O processo sobre a reintegração de posse ainda corre na justiça do Rio. Muito provavelmente nas próximas semanas teremos a decisão em 1ª instância e temos a certeza de que nos será positiva. Mas no começo do mês de abril comemoramos uma grande vitória. O Juiz da 5ª Vara Federal do Rio de Janeiro, Firly Nascimento Filho, julgou improcedente um pedido do Ministério Público Federal pela anulação da doação do imóvel à entidade estudantil, que foi feita pelo então presidente Itamar Franco em 1994. Tratava-se de uma ação civil pública, movida pelo MPF em 2004, sustentada sob o argumento de que o local não era devidamente utilizado de acordo com a finalidade da doação, ou seja, que a sede da UNE não funcionava no espaço. Mas aí nós explicamos o que realmente estava acontecendo e o juiz concedeu uma decisão favorável para a gente.



 


Quais são os próximos passos?
A sede provisória está funcionando, cheia de atividades culturais, garantidas pelo CUCA do Rio. A peça Saltimbancos foi produzida e encenada pelos estudantes acampados e é um sucesso no bairro do Flamengo. O núcleo de cinema está funcionando com muita efervescência, com exibições semanais. A turma está muito inspirada. O pessoal da UEE-RJ e da Ames-RJ estão ocupando diariamente o terreno, promovendo as suas atividades políticas e culturais lá. Mas o nosso grande sonho é a construção da sede definitiva das entidades estudantis, projetada pelo arquiteto Oscar Niemeyer. Nós já temos conversas com a Petrobrás, para a possibilidade de uma parceria, e existe também a possibilidade muito grande de emendas da bancada política do Rio de Janeiro serem destinadas para a reconstrução do prédio. Somando esses dois parceiros, já teríamos condições de construir o nosso prédio.



 


Outro fato que marcou a gestão foi a 5ª Bienal da UNE, que bateu recorde público. Qual a sua avaliação sobre essa retomada do trabalho cultural da entidade?
O que mais representa a nossa força hoje no trabalho cultural é essa rede formada a partir das Bienais. A 5ª edição do festival reuniu 8 mil estudantes, foi recordista em público e trabalhos inscritos. Trouxe um tema super relevante para a cultura do país que são as relações entre o Brasil e a África, a importância da matriz africana na formação cultural brasileira.


 


Acontece que muitos estudantes que queriam participar do movimento estudantil, contribuindo de uma outra forma, não achavam espaço pra isso.

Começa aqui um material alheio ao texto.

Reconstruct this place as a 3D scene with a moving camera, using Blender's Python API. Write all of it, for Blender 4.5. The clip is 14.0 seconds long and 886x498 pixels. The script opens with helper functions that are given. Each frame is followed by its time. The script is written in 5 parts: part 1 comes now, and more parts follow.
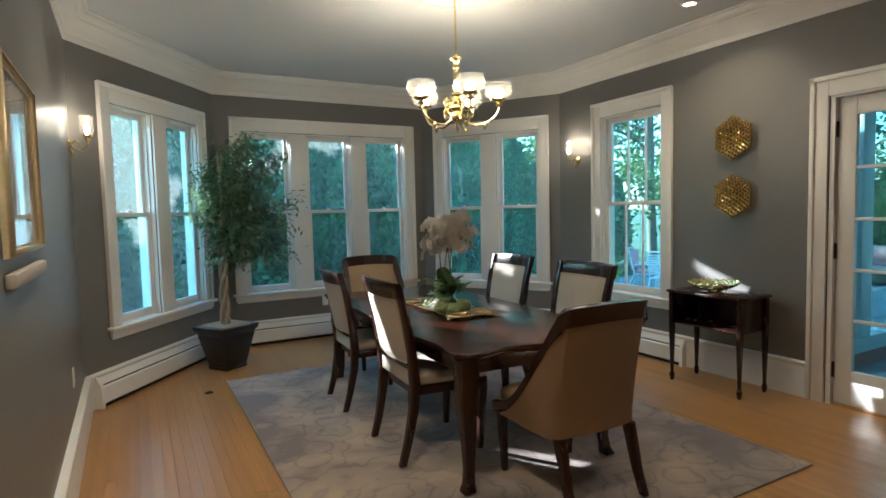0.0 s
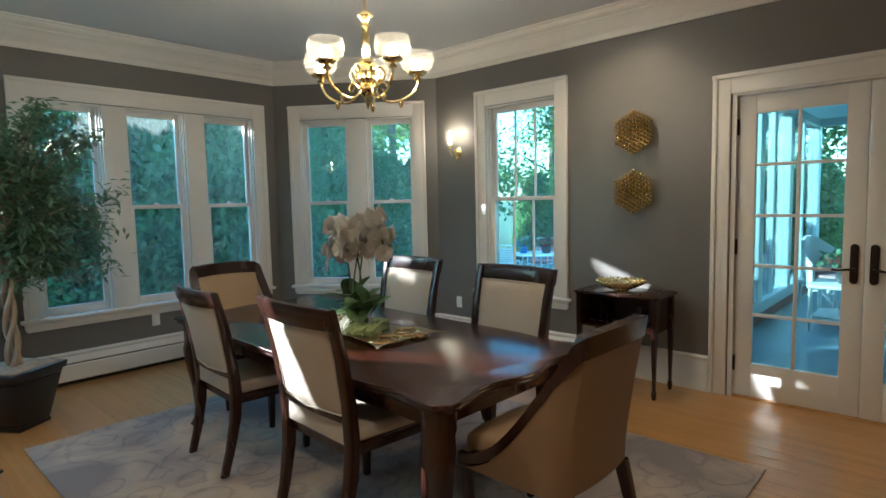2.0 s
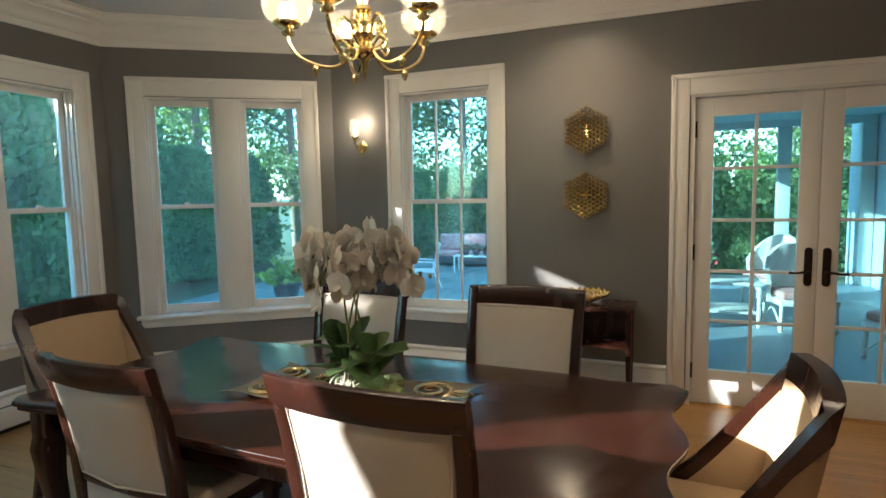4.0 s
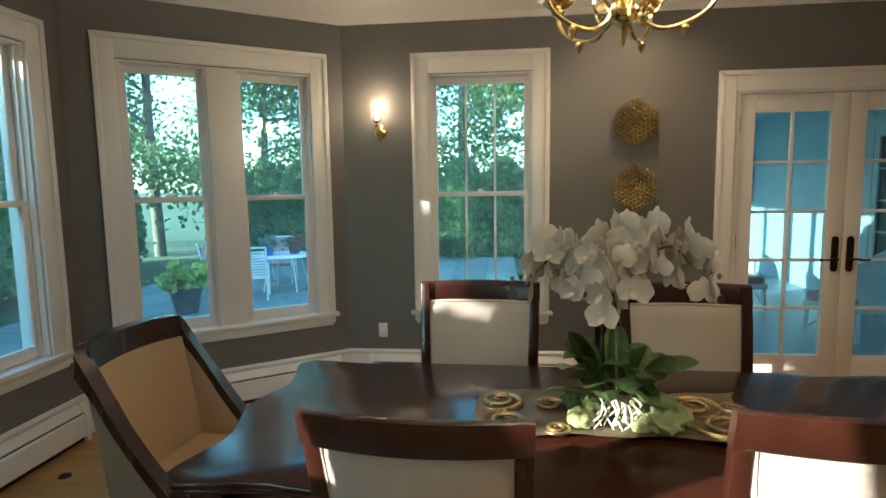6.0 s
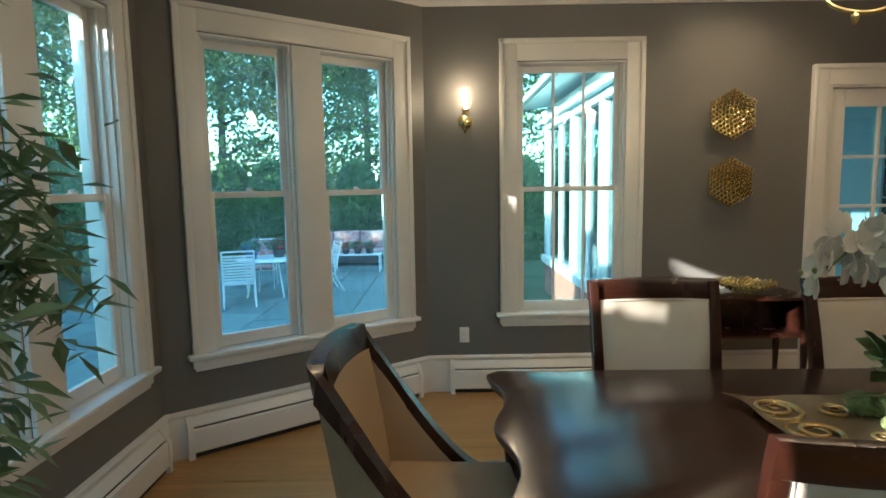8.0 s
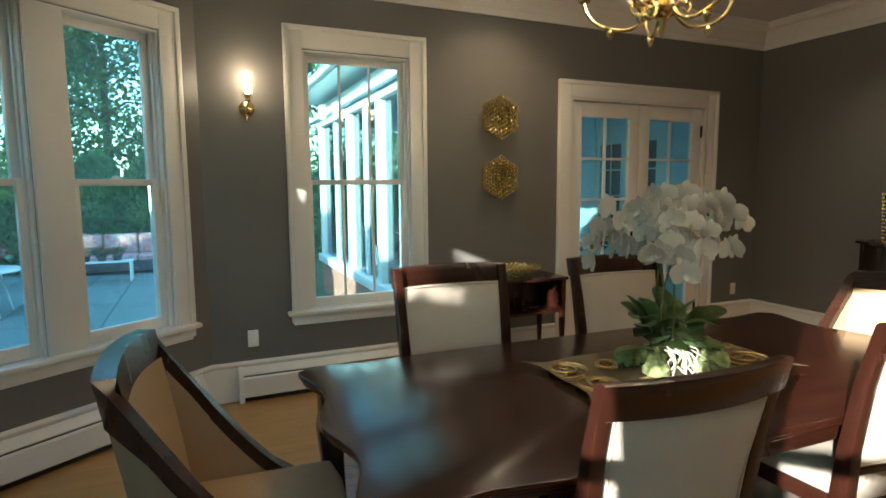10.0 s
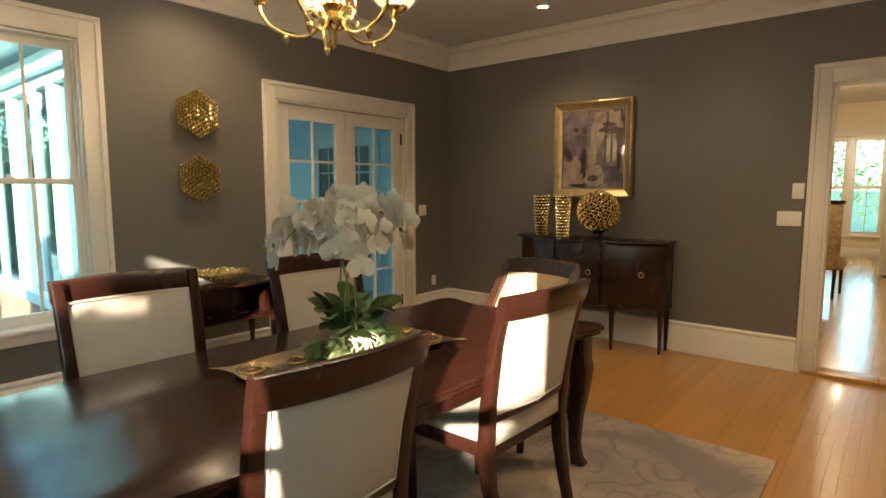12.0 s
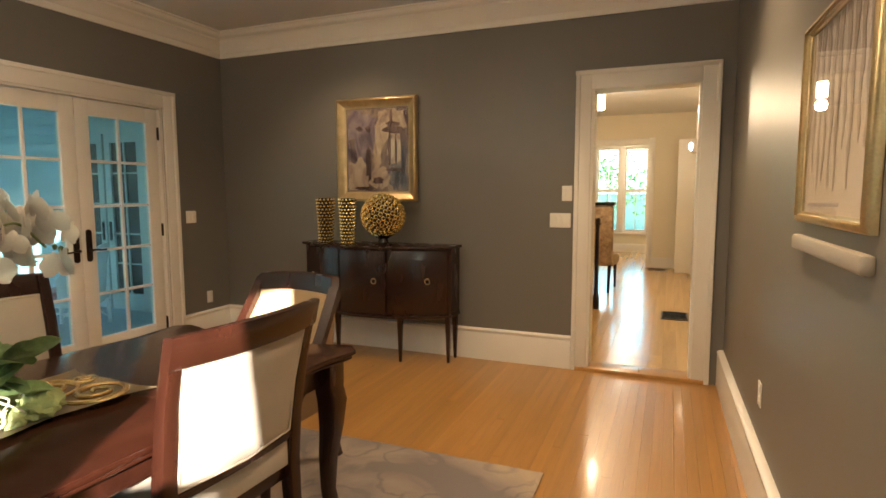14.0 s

A indignação, a revolta com as desigualdades, com a injustiça, muitas vezes, têm no teatro, na música ou nas artes plásticas, um canal importante, em alguns casos mais forte, faz mais eco do que um discurso, um comício ou uma assembléia. O CUCA, que é o Circuito Universitário de Cultura e Arte, foi surgindo assim, a partir desta realidade. Idealizado por este perfil de estudantes. Hoje, o projeto está consolidado em 10 cidades.



 


Reforçando este trabalho cultural, a UNE está construindo um centro cultural na sua sede em São Paulo, na rua Vergueiro. Como vai funcionar esse novo espaço?
Agora no início de junho iremos inaugurar o mais novo espaço cultural de São Paulo, homenageando uma grande personalidade brasileira, o ator Gianfrancesco Guarnieiri, que sempre teve na sua vida artísticas um engajamento muito grande nas questões sociais e políticas. Ele faleceu no ano passado e essa é uma das primeiras homenagens que vai receber. É uma homenagem da UNE a quem sempre fez questão de dizer claramente o que pensava, o que achava e porque lutava.


 


O centro cultural terá o objetivo de ser um local de discussão sobre a necessidade de valorizar a cultura popular, reafirmando a identidade brasileira. Será um espaço aberto, com gestão democrática e participativa. Não será um espaço com aquela preocupação do lucro, vai ser muito mais aberto para novas e ousadas experiências. Quem tem um projeto e tiver interesse , pode contribuir, basta entrar em contato com o CUCA pelo endereço eletrônico: [email protected].


 


Com este novo espaço, finalmente voltaremos a ter uma sede para o CUCA-SP. A prefeitura, em 2005, na época administrada por um ex-presidente da UNE, o José Serra, acabou nos desalojando do teatro na Barra Funda, que nós reformamos. Apostamos todas as nossas fichas no local, que estava completamente abandonado, e depois fomos expulsos de lá. Mas agora vamos revitalizar um espaço que é nosso, que já foi conquistado pelas entidades estudantis há muitos anos aqui na Vila Mariana. Com certeza será uma referência da produção universitária aqui em São Paulo.


 


Quando vai ser inaugurado?
No final de maio vamos dar início às atividades com uma grande festa, contando, inclusive, com a presença dos familiares e amigos do Gianfancesco, que nós iremos convidar para inaugurarmos com chave de outro o centro cultural.